# START OF Dataset content

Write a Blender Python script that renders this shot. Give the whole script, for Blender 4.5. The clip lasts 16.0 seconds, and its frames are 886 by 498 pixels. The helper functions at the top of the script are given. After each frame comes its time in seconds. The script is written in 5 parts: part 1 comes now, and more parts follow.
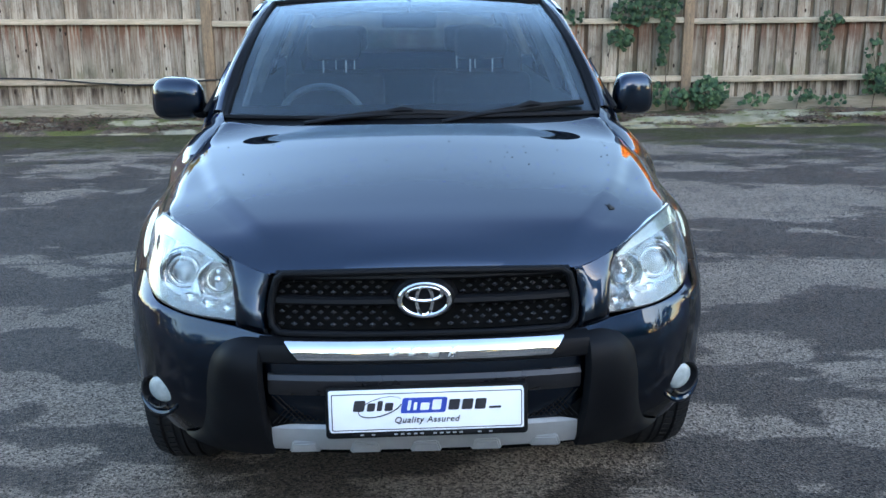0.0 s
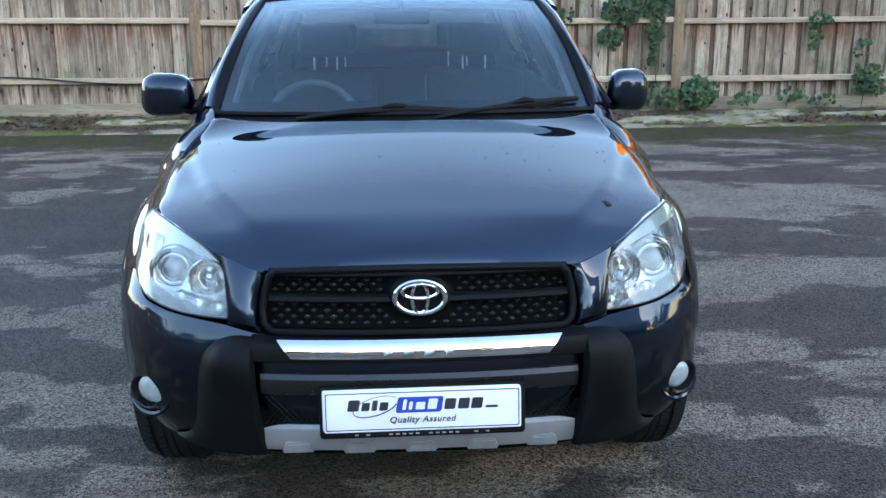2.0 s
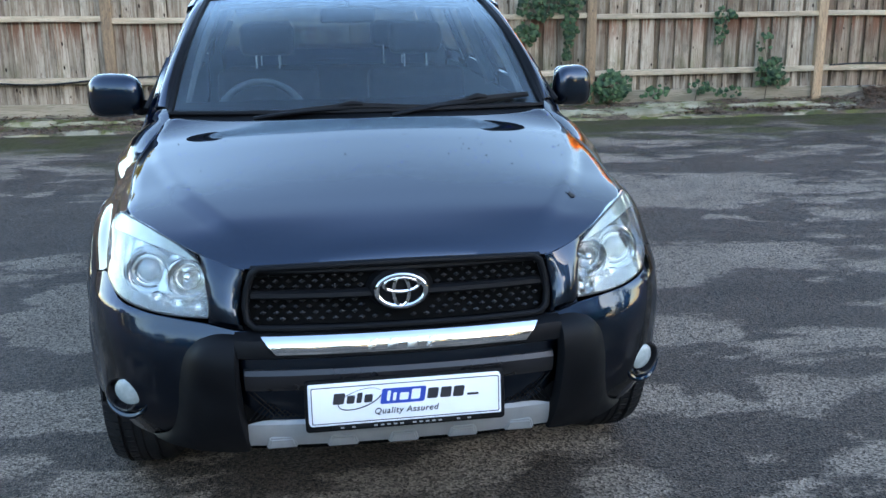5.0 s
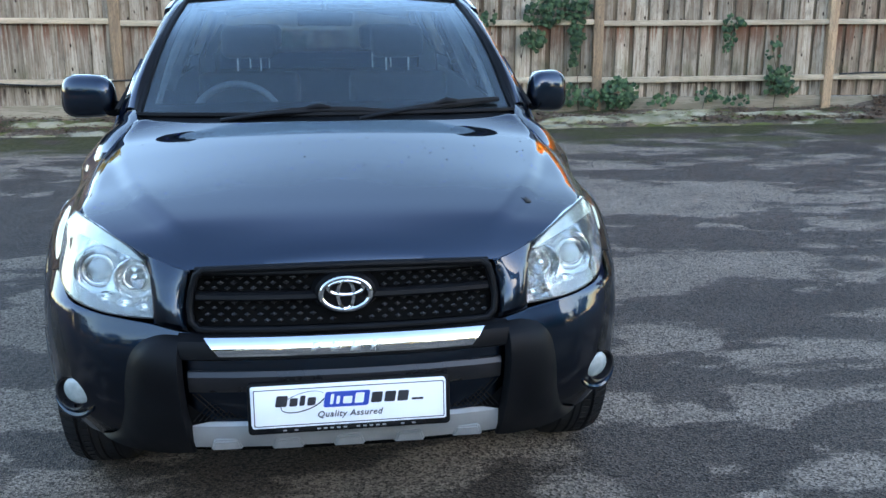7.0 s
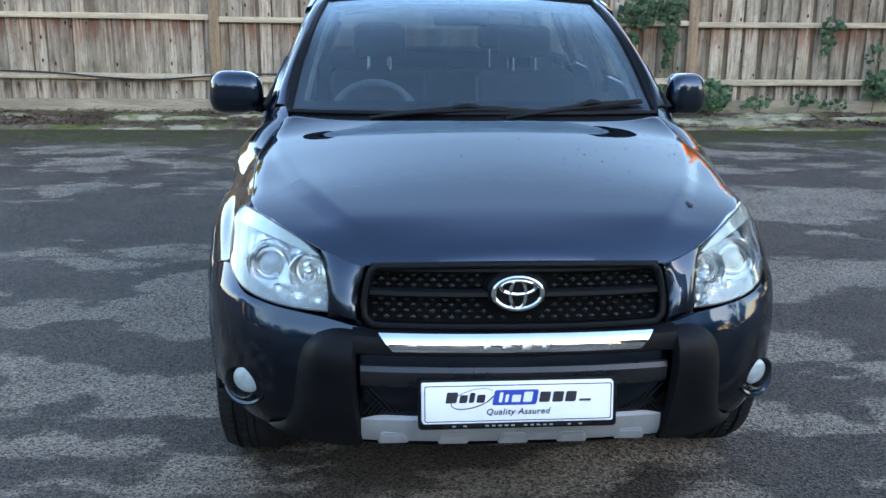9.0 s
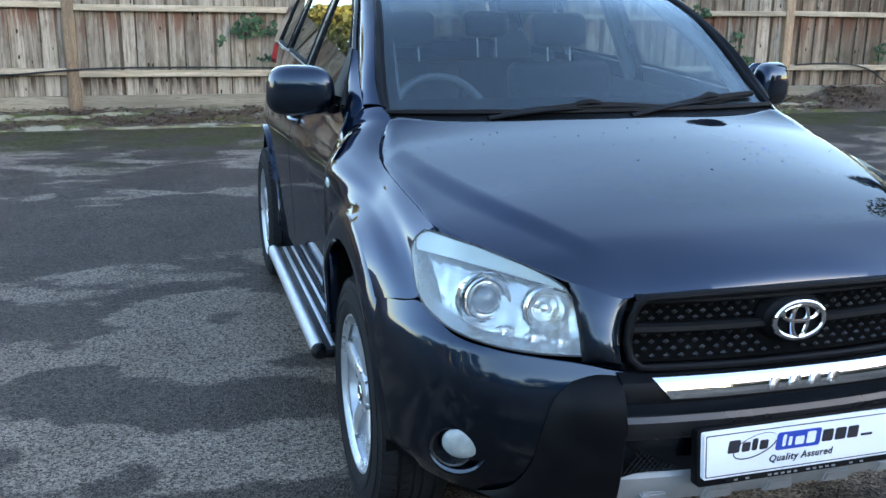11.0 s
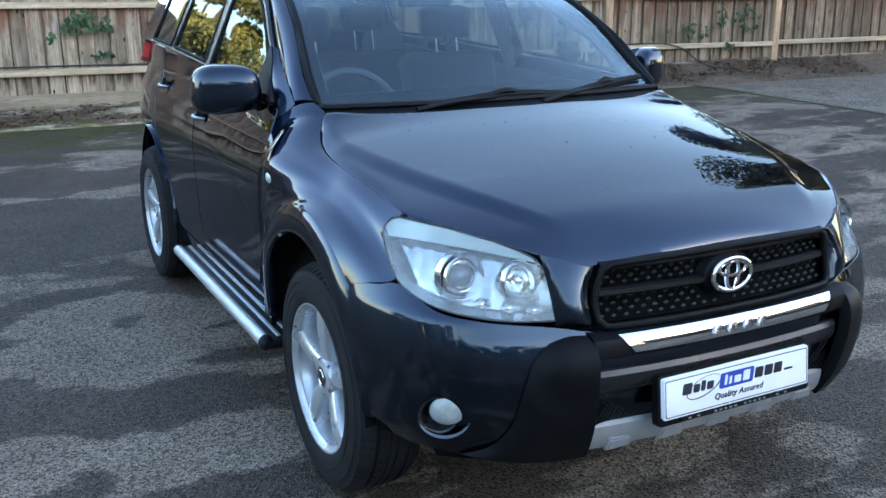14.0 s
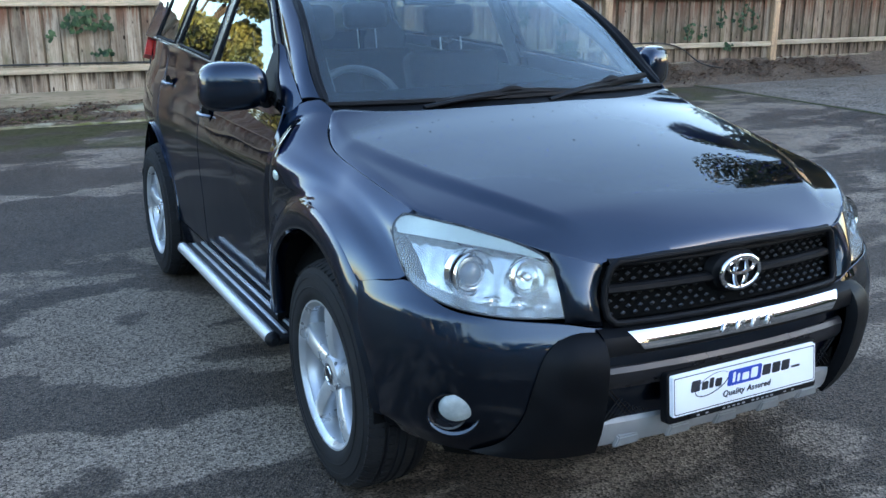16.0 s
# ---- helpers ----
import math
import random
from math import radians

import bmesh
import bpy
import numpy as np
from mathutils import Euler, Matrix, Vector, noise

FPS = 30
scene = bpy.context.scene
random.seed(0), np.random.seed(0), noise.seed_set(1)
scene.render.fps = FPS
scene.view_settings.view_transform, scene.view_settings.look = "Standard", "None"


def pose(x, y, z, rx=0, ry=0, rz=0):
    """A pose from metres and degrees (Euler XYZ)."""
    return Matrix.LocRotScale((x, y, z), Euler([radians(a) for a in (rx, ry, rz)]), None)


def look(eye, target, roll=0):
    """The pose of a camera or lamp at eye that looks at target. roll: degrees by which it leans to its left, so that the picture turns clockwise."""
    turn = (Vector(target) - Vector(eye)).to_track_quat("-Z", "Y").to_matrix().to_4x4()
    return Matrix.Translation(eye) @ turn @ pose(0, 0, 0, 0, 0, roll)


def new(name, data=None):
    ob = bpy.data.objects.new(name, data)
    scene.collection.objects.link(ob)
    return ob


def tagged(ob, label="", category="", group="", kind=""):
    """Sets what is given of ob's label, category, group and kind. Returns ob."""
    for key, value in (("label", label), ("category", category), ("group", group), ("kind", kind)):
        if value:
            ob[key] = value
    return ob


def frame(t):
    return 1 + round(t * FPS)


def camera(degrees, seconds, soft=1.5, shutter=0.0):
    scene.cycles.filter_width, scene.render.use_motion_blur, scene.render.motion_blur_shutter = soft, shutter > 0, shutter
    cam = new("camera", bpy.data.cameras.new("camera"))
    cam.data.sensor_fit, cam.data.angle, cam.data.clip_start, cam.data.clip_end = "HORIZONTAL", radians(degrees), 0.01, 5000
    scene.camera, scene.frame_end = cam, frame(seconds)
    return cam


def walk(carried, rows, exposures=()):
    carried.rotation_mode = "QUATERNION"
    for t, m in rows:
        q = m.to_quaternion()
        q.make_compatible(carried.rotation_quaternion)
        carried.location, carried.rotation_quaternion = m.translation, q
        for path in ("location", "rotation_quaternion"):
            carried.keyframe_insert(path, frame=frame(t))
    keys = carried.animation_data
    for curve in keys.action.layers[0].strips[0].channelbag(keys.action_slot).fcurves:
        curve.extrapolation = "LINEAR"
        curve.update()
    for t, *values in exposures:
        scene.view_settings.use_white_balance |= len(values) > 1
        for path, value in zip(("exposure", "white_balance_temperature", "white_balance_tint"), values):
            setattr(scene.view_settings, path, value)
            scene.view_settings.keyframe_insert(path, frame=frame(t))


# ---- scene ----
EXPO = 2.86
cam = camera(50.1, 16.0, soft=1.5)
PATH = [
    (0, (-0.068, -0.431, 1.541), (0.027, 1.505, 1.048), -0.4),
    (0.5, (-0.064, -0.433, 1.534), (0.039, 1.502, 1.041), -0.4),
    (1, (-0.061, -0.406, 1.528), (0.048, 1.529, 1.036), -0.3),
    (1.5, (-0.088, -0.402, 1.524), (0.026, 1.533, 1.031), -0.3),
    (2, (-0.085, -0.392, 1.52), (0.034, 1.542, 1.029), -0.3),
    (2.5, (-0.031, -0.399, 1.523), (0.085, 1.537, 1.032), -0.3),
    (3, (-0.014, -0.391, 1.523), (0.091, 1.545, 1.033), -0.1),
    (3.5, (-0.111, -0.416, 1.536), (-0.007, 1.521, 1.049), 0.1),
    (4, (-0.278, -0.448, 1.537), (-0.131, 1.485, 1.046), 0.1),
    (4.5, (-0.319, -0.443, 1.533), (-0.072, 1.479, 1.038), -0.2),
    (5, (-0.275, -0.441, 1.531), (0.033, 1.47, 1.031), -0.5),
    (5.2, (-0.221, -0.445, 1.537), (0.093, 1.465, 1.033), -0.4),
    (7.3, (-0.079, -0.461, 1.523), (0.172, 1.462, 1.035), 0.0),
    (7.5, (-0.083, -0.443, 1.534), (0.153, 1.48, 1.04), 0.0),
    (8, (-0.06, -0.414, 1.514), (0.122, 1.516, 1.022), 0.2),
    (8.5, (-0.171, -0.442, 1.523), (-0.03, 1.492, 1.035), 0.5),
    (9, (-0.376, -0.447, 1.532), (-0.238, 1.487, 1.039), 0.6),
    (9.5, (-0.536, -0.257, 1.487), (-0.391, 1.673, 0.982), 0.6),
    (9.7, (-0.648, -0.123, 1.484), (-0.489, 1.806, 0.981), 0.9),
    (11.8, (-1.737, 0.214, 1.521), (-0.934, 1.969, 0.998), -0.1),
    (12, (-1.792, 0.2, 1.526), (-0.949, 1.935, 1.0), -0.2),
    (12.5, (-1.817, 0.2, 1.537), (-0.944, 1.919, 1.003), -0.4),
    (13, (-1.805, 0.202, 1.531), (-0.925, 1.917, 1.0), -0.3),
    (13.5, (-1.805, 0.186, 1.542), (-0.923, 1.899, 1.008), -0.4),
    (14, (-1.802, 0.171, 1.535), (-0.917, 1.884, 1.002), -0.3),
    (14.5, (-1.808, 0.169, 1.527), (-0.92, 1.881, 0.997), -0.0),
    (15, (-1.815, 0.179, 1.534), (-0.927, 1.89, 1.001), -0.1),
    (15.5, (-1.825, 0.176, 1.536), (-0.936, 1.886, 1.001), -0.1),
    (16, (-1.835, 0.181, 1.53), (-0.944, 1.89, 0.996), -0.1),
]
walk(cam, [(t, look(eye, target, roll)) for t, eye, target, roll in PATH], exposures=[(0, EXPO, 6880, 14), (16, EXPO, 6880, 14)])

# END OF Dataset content

_The task_.
Take the lines from the start of the material to the line with "import numpy as np", both included, and transcribe them exactly without the pictures.

_The answer_.
Write a Blender Python script that renders this shot. Give the whole script, for Blender 4.5. The clip lasts 16.0 seconds, and its frames are 886 by 498 pixels. The helper functions at the top of the script are given. After each frame comes its time in seconds. The script is written in 5 parts: part 1 comes now, and more parts follow.
0.0 s
2.0 s
5.0 s
7.0 s
9.0 s
11.0 s
14.0 s
16.0 s
# ---- helpers ----
import math
import random
from math import radians

import bmesh
import bpy
import numpy as np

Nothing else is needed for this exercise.